*TASK DIRECTIONS:* Note each line where "More" appears, and copy it.

*3D scene code data:*
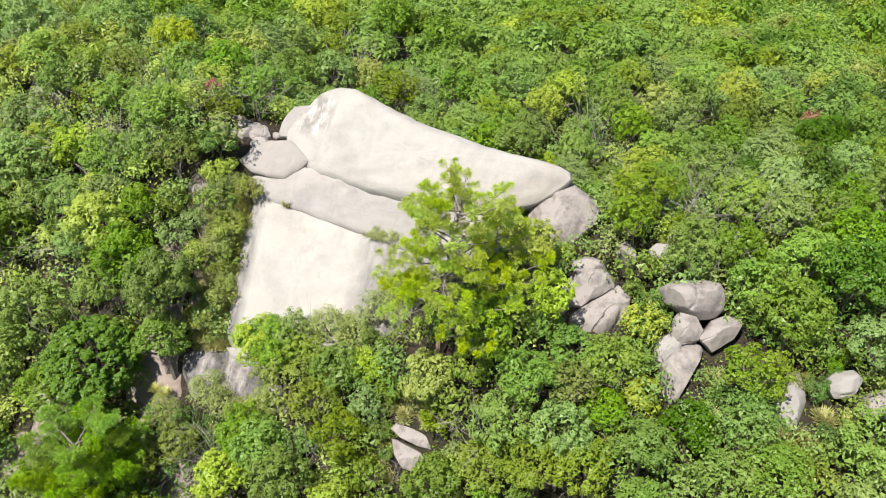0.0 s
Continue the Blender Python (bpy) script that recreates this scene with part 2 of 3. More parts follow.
def crown_leaves(rng, lobes, count, length, width, tall=0.85, clump=0.17, low=-0.45, rough=0.16, inside=1.0):
    """Leaves of a crown of radius 1 about the origin: boughs round an uneven dome, each with tight clumps of leaves on its outside."""
    d = spread_round(rng, lobes, low)
    r = rng.uniform(0.30, 0.48, lobes) * math.sqrt(13 / lobes)
    oval = np.array([rng.uniform(0.88, 1.14), rng.uniform(0.88, 1.14), tall])
    c = d * ((1 - r) * rng.uniform(1 - 1.2 * rough, 1 + 0.8 * rough, lobes))[:, None] * oval
    per = max(7, int(110 / lobes))
    which = np.repeat(np.arange(lobes), per)
    o1 = np.concatenate([spread_round(rng, per, -1.0, 0.6) for _ in range(lobes)])
    o1 = unit(o1 + 0.75 * d[which] + np.array([0, 0, 0.3]))
    c2 = c[which] + o1 * (r[which] * rng.uniform(0.75, 1.1, len(which)))[:, None]
    rs = clump * rng.uniform(0.65, 1.3, len(which))
    pick = rng.choice(len(which), count, p=rs ** 2 / (rs ** 2).sum())
    o = unit(rng.normal(size=(count, 3)) + np.array([0, 0, 0.5]) + 0.8 * o1[pick])
    outer = leaves(rng, c2[pick] + o * (rs[pick] * rng.uniform(0.85, 1.06, count))[:, None], o, length, width, 0.2)
    # larger leaves within each bough keep the crown dense
    n = count // 5
    pick = rng.integers(0, lobes, n)
    o = unit(rng.normal(size=(n, 3)) + 0.5 * d[pick])
    inner = leaves(rng, c[pick] + o * (r[pick] * rng.uniform(0.62, 0.9, n))[:, None], o, length * 1.9 * inside, width * 2.2 * inside, 0.25)
    return np.concatenate([outer, inner])


def limb(bm, a, b, ra, rb, sides=6):
    """A tapered limb from a to b."""
    a, b = Vector(a), Vector(b)
    q = (b - a).to_track_quat("Z", "Y").to_matrix()
    rings = []
    for p, r in ((a, ra), (b, rb)):
        rings.append([bm.verts.new(p + q @ Vector((r * math.cos(i * math.tau / sides), r * math.sin(i * math.tau / sides), 0))) for i in range(sides)])
    for i in range(sides):
        j = (i + 1) % sides
        bm.faces.new((rings[0][i], rings[0][j], rings[1][j], rings[1][i]))
    bm.faces.new(rings[1])


def limbs(bm, rng, a, way, length, radius, depth, bend=0.35, fork=2):
    """A limb in three bent lengths that forks again and again."""
    p, w = Vector(a), Vector(way).normalized()
    for s in range(3):
        w = (w + Vector(rng.normal(size=3).tolist()) * bend * 0.5).normalized()
        q = p + w * length / 3
        limb(bm, p, q, radius * (1 - 0.2 * s), radius * (0.8 - 0.2 * s), 3 if radius < 0.012 else 4 if depth < 2 else 5)
        p = q
        if depth and s:
            for _ in range(fork if s == 2 else 1):
                side = (w + Vector(rng.normal(size=3).tolist()) * 0.75 + Vector((0, 0, 0.2))).normalized()
                limbs(bm, rng, p, side, length * rng.uniform(0.5, 0.75), radius * 0.5, depth - 1, bend, fork)


# ---- broadleaf trees and shrubs ----
TREE_LABEL = {
    "dome": "dense dome-shaped evergreen tree with small dark leaves",
    "green": "broadleaf tree with dense mid-green leaves",
    "deep": "dense dark green evergreen tree on the slope",
    "fresh": "tree with bright yellow-green young leaves",
    "grey": "tree with pale grey-green clumped leaves",
    "olive": "rounded tree with olive-green small leaves",
    "scrub": "low dry olive shrub with thin twigs",
}
# lobes, height, leaf length and width, clump radius
SHAPE = {"dome": (80, 0.95, 0.12, 0.095, 0.085), "green": (13, 0.85, 0.105, 0.075, 0.17), "deep": (12, 0.85, 0.11, 0.085, 0.18), "fresh": (12, 0.8, 0.11, 0.08, 0.17), "grey": (15, 0.72, 0.10, 0.06, 0.14), "olive": (16, 0.75, 0.09, 0.065, 0.15), "scrub": (11, 0.7, 0.11, 0.045, 0.2)}


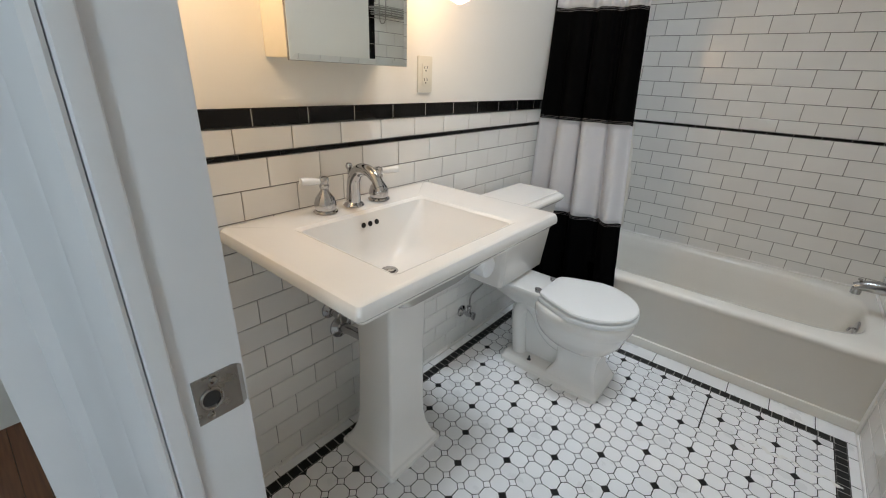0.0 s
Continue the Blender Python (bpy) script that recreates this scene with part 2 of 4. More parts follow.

*THE OUTPUT:*
Continue the Blender Python (bpy) script that recreates this scene with part 2 of 3. More parts follow.
Continue the Blender Python (bpy) script that recreates this scene with part 2 of 4. More parts follow.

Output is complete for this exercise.